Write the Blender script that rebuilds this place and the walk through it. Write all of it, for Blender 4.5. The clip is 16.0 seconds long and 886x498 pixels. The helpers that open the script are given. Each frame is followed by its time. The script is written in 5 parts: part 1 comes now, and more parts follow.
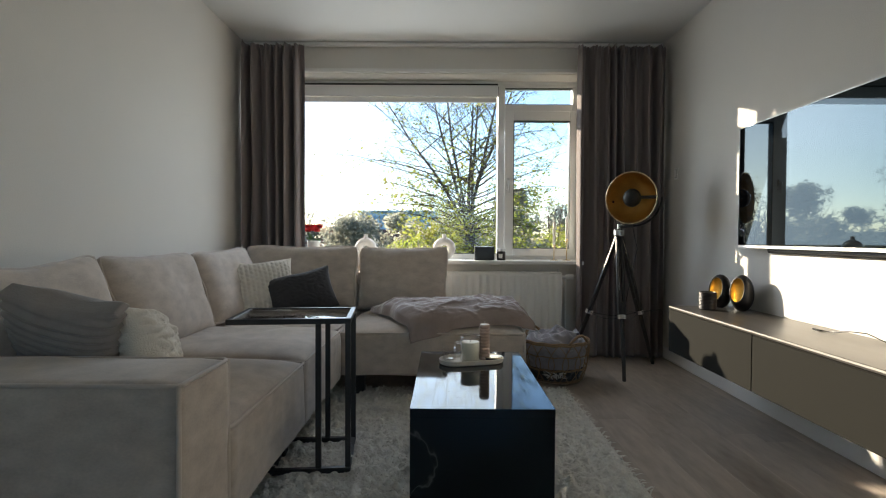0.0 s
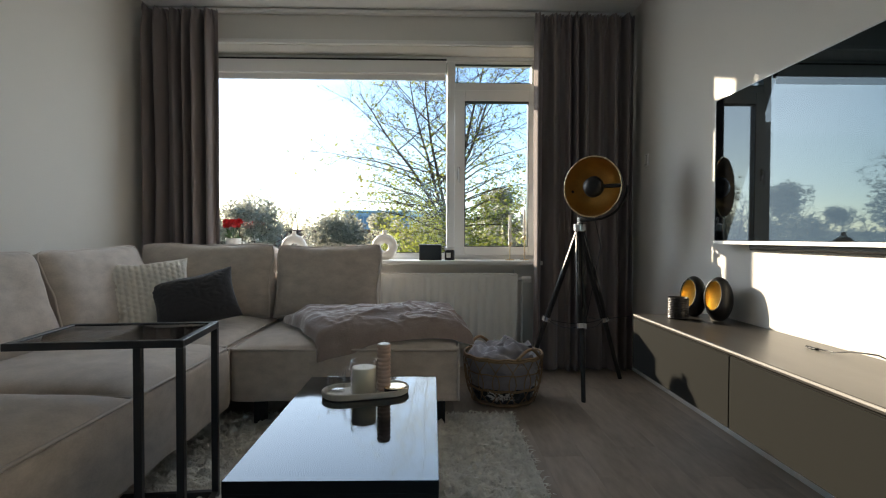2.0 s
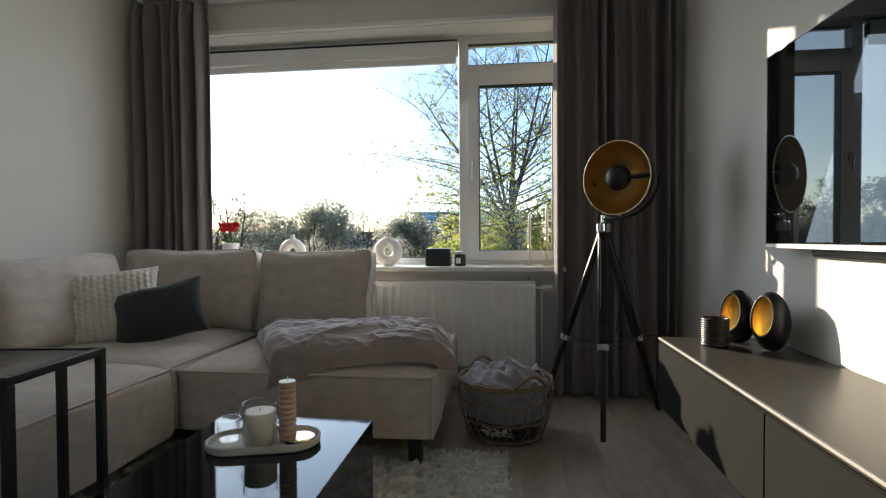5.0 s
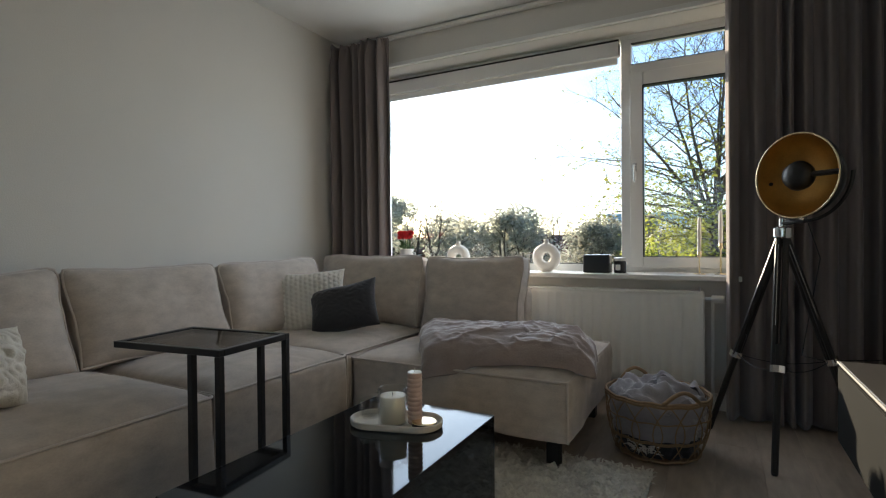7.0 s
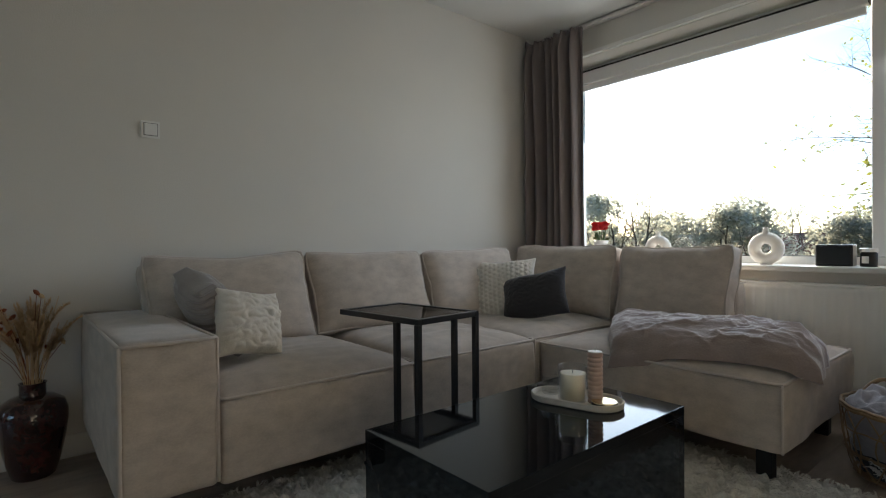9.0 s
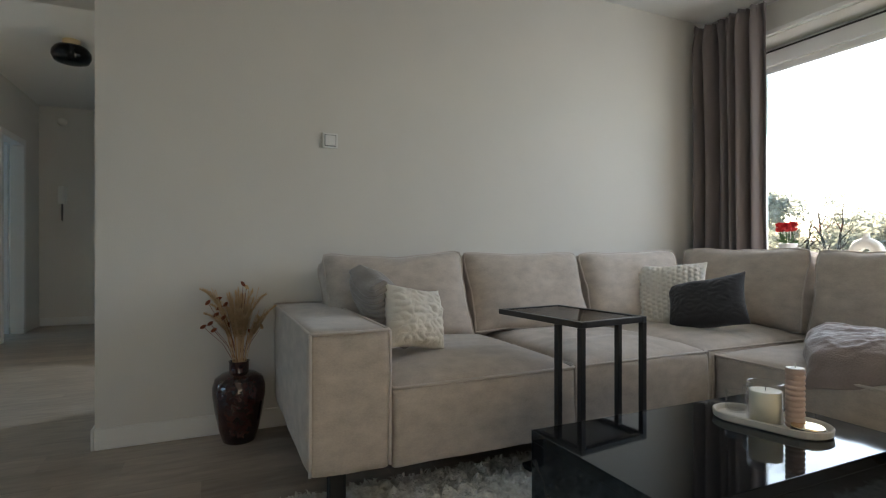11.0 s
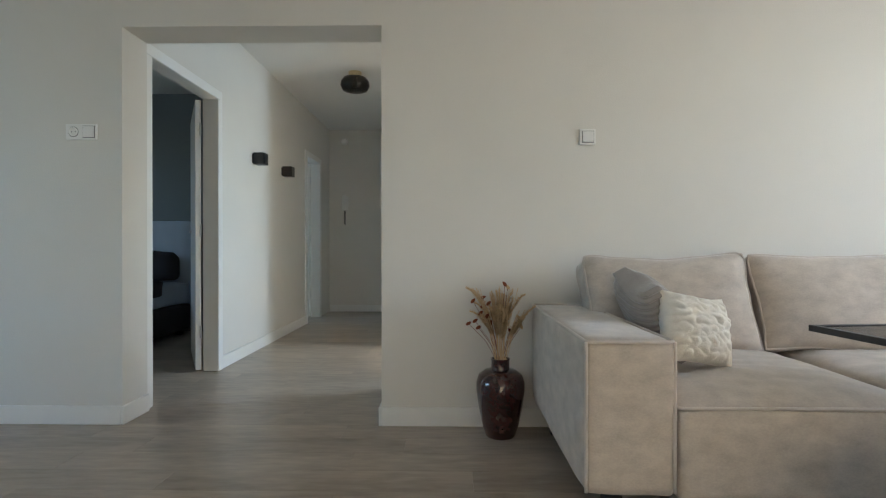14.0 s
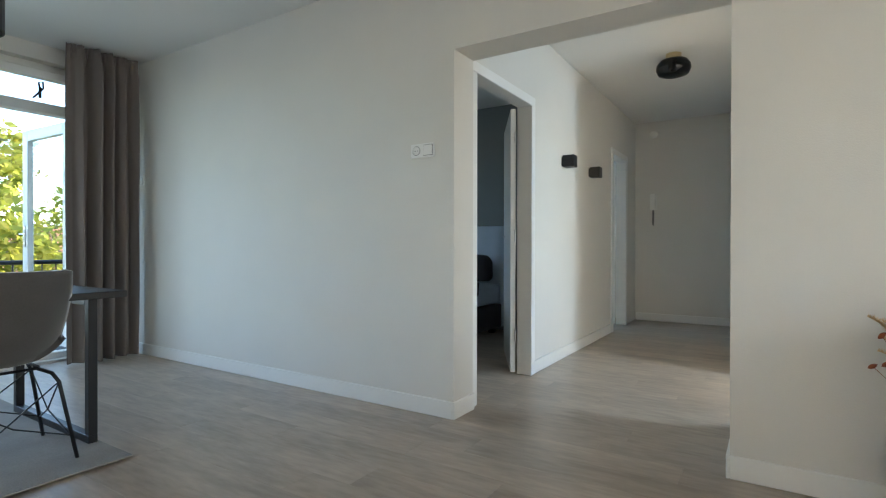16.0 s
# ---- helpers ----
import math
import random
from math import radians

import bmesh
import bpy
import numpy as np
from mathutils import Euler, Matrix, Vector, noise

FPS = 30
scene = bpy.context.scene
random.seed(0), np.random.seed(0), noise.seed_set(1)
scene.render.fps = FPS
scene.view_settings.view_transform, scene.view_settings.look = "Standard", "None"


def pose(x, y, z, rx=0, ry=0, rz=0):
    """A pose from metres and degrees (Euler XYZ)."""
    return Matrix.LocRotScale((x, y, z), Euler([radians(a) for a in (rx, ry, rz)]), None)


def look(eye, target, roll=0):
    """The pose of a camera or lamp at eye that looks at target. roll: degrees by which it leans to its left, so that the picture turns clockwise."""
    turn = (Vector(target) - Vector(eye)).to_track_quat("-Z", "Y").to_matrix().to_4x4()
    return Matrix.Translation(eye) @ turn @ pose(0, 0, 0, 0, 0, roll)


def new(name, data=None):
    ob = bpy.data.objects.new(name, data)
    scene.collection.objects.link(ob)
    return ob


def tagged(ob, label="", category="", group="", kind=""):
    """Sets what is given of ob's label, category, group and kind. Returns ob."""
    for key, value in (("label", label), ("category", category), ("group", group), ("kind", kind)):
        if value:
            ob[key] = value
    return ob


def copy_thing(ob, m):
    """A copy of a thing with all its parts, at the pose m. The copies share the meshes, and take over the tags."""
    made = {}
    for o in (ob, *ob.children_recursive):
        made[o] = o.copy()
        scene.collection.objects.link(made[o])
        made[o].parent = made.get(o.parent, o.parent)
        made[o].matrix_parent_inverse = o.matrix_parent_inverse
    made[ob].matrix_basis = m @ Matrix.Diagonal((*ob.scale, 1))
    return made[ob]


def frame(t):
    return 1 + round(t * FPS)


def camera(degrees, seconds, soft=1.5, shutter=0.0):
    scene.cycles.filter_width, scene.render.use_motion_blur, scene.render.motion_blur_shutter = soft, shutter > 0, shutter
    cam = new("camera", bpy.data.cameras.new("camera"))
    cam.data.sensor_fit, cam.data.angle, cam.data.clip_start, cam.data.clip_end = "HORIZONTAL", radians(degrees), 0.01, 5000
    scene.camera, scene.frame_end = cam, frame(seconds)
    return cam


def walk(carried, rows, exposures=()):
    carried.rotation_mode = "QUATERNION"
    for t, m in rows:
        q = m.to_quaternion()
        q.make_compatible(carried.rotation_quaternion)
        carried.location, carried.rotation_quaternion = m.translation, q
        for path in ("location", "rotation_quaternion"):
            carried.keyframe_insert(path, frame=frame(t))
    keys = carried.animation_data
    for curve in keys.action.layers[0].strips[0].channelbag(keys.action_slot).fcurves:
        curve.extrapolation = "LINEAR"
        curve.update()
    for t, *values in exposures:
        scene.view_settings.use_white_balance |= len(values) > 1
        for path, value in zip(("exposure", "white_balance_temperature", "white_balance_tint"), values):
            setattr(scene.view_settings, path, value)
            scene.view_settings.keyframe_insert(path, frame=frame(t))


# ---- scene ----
cam = camera(81.4, 16.0, soft=1.15)
PATH = [
    (0, (0.918, 0.501, 0.976), (0.912, 2.501, 0.932), 0.3),
    (0.5, (0.989, 0.641, 0.968), (0.989, 2.641, 0.925), 0.2),
    (1, (1.082, 0.791, 0.967), (1.098, 2.791, 0.922), 0.2),
    (1.5, (1.177, 0.923, 0.966), (1.207, 2.922, 0.921), 0.1),
    (2, (1.27, 1.053, 0.951), (1.312, 3.052, 0.908), 0.2),
    (2.5, (1.381, 1.186, 0.947), (1.415, 3.186, 0.897), 0.0),
    (3, (1.458, 1.297, 0.949), (1.495, 3.296, 0.897), 0.0),
    (5.5, (1.75, 1.518, 0.983), (1.364, 3.48, 0.95), -0.3),
    (6, (1.81, 1.495, 1.008), (1.253, 3.416, 0.974), -0.2),
    (6.5, (1.869, 1.471, 1.01), (1.131, 3.329, 0.978), -0.2),
    (7, (1.938, 1.464, 0.983), (1.001, 3.231, 0.962), -0.5),
    (7.5, (1.99, 1.465, 0.962), (0.864, 3.118, 0.946), -0.6),
    (8, (2.015, 1.462, 0.944), (0.734, 2.998, 0.931), -0.5),
    (8.5, (2.028, 1.452, 0.931), (0.612, 2.865, 0.917), -0.5),
    (9, (2.033, 1.445, 0.919), (0.5, 2.73, 0.904), -0.5),
    (9.5, (2.026, 1.439, 0.911), (0.394, 2.594, 0.899), -0.5),
    (12, (1.973, 1.349, 0.906), (0.063, 1.945, 0.907), 0.1),
    (12.5, (1.962, 1.329, 0.909), (0.018, 1.799, 0.907), 0.0),
    (13, (1.948, 1.31, 0.915), (-0.026, 1.634, 0.911), 0.1),
    (13.5, (1.925, 1.291, 0.915), (-0.069, 1.452, 0.912), -0.0),
    (14, (1.888, 1.261, 0.921), (-0.112, 1.232, 0.914), -0.0),
    (14.5, (1.826, 1.211, 0.929), (-0.157, 0.948, 0.921), -0.0),
    (15, (1.773, 1.159, 0.944), (-0.149, 0.605, 0.936), -0.1),
    (15.5, (1.737, 1.101, 0.957), (-0.085, 0.276, 0.951), -0.1),
    (16, (1.69, 1.045, 0.964), (0.002, -0.028, 0.955), 0.1),
]
walk(cam, [(t, look(eye, target, roll)) for t, eye, target, roll in PATH],
     exposures=[(0, 1.54), (1.5, 1.38), (3, 1.24), (5.5, 1.24), (7, 1.32), (9.5, 1.32), (12, 2.36), (14, 2.66), (16, 3.02)])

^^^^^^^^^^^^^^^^

• Given instruction:
Quote the listing above, but only from the line that shows "turn = (Vector(target)" through the line that shows "scene.collection.objects.link(made[o])".

• Final result:
    turn = (Vector(target) - Vector(eye)).to_track_quat("-Z", "Y").to_matrix().to_4x4()
    return Matrix.Translation(eye) @ turn @ pose(0, 0, 0, 0, 0, roll)


def new(name, data=None):
    ob = bpy.data.objects.new(name, data)
    scene.collection.objects.link(ob)
    return ob


def tagged(ob, label="", category="", group="", kind=""):
    """Sets what is given of ob's label, category, group and kind. Returns ob."""
    for key, value in (("label", label), ("category", category), ("group", group), ("kind", kind)):
        if value:
            ob[key] = value
    return ob


def copy_thing(ob, m):
    """A copy of a thing with all its parts, at the pose m. The copies share the meshes, and take over the tags."""
    made = {}
    for o in (ob, *ob.children_recursive):
        made[o] = o.copy()
        scene.collection.objects.link(made[o])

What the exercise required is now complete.